I’ve jumped out of the box twice since I retired. I spent two months in a library in Timbuktu (yes, it really exists). And I learned how to scuba dive.
When I read in a magazine that an NGO was trying to
save the thousands of manuscripts buried in the sands since
the closing of the great medieval universities of Timbuktu,
I had to volunteer. Since I’m not a
trained archivist, I couldn’t actually
work on the manuscripts; and since
I don’t read Arabic, I wouldn’t have
been much use anyway. So what I
did for my two months was translate
all their modern French documents
into English so that the project could
qualify for international support. The
little adobe house we worked in was
higher tech than anything I’ve ever
been close to—wires everywhere, flood lights, a huge digital
camera on stilts, a computer storage bank with who knows
how many GBs, and a satellite dish which sent our data to
the University of Chicago every night at 1 a.m. On the other
side of the reinforced steel door, you slog through soft sand
up to your ankles. Garbage piles everywhere, raggedy kids
begging for “cadeaux,” boney sheep on their way to somebody’s
kebab lunch, Tuaregs on motorbikes with their blue
robes flying out behind, tents, mosques, Mali music, a caravan
of salt trucks (no more camels), a Mormon missionary
farm, and some Chinese surveyors getting ready to tar the
main road.
Scuba diving is a lot quieter. Every time I plan a trip,
I tell myself old ladies shouldn’t be doing this. The gear
makes my suitcase heavy. Getting it all on and checked out
is a serious chore. And between the time I jump off the
boat and hit the water, my whole life of crazy ideas flashes
through my head like a bad movie. But when I let the air
out of my BCD and start to sink into blue, I’m glad I’m
crazy.
I’ve done some more old-lady-conventional things, too.
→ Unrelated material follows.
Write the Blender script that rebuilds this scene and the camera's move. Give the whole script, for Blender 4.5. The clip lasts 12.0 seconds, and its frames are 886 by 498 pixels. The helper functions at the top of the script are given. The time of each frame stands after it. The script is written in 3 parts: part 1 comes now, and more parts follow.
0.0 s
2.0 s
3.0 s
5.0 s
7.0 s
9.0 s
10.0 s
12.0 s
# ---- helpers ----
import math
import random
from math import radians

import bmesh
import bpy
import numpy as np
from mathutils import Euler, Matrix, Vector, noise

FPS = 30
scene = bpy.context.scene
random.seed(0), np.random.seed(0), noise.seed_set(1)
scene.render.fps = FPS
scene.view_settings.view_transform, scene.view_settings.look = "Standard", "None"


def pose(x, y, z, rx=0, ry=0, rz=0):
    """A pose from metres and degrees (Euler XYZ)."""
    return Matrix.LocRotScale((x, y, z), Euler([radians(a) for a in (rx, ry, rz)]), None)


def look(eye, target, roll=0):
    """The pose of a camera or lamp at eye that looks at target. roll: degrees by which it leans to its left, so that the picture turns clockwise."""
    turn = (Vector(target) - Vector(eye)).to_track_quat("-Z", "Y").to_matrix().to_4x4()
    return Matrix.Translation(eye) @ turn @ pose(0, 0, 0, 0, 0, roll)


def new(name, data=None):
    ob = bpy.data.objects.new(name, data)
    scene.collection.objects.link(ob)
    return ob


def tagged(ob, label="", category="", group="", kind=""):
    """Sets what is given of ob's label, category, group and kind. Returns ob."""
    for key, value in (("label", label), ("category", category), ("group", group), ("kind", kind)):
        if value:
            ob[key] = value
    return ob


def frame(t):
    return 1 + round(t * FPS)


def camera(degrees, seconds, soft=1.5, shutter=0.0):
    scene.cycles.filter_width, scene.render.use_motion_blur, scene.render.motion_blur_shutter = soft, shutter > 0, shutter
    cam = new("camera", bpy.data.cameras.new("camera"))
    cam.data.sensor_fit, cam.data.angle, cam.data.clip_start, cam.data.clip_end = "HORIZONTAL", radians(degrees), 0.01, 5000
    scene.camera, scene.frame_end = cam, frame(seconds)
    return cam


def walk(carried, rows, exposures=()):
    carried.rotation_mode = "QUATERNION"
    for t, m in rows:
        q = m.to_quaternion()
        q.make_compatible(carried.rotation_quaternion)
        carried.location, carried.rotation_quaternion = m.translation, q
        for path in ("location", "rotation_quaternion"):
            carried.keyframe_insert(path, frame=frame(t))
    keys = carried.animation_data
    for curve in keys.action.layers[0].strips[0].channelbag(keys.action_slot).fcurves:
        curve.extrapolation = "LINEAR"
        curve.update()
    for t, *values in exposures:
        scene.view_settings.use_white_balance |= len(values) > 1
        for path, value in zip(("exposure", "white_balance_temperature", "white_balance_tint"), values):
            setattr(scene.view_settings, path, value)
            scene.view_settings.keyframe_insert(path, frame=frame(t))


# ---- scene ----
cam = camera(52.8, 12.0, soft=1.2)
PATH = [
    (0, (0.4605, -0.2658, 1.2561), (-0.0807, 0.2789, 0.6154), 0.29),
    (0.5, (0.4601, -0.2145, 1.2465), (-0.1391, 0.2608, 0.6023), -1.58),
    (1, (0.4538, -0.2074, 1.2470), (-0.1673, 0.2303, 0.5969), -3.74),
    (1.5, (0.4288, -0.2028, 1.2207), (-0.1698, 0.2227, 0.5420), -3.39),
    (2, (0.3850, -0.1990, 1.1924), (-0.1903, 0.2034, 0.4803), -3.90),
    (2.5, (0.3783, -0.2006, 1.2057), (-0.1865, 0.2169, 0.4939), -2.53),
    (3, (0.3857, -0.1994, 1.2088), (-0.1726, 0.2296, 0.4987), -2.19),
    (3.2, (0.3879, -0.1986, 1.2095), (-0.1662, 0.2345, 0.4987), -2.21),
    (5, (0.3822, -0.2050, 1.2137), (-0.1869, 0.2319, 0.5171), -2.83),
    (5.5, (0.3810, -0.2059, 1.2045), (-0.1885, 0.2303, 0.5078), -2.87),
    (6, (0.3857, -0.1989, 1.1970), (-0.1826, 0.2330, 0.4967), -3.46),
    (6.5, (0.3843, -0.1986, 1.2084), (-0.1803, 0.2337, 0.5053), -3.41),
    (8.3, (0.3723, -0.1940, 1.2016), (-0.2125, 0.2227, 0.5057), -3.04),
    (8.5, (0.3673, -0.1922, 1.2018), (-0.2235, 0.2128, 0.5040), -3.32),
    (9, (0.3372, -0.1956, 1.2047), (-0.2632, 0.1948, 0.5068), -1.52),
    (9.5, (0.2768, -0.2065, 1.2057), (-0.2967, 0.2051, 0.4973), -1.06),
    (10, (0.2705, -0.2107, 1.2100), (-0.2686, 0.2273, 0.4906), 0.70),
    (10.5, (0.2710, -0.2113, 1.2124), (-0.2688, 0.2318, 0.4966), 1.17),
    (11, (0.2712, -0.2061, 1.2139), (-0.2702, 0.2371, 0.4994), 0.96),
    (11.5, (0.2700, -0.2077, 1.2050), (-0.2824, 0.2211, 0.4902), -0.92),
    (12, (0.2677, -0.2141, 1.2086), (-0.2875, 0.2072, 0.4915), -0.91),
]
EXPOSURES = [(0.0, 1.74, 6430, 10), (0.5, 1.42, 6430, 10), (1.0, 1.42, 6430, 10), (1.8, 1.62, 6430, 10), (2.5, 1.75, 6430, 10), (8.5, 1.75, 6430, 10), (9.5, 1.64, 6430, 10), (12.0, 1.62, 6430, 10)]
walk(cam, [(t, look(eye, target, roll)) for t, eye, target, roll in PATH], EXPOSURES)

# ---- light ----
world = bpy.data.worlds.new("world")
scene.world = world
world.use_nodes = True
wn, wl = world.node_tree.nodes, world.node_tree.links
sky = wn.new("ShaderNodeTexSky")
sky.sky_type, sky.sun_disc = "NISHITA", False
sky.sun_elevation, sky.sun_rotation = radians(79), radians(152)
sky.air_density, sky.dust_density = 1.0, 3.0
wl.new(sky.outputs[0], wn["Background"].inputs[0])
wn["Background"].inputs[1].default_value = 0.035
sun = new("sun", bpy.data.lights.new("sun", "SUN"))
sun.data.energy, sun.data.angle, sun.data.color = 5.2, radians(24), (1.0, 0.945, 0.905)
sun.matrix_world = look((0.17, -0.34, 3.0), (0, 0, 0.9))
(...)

I went round the world on a freighter (four and a half months) and exchanged houses with a couple from Brisbane (five months). I bicycled across the Ile de France and down almost half of the Danube, took a bus across the Al-Can highway, rode the Trans-Siberian train across Russia, and hiked a couple of weeks along the coast of Croatia. When I found out how much cheaper round-the-world tickets are than the usual round-trip ones, I bought three of those. I’m planning a trip to visit some of the pilgrimage cathedrals of southern France this spring.
When I’m home, I play in my wood shop. Anyone need a nice salad bowl???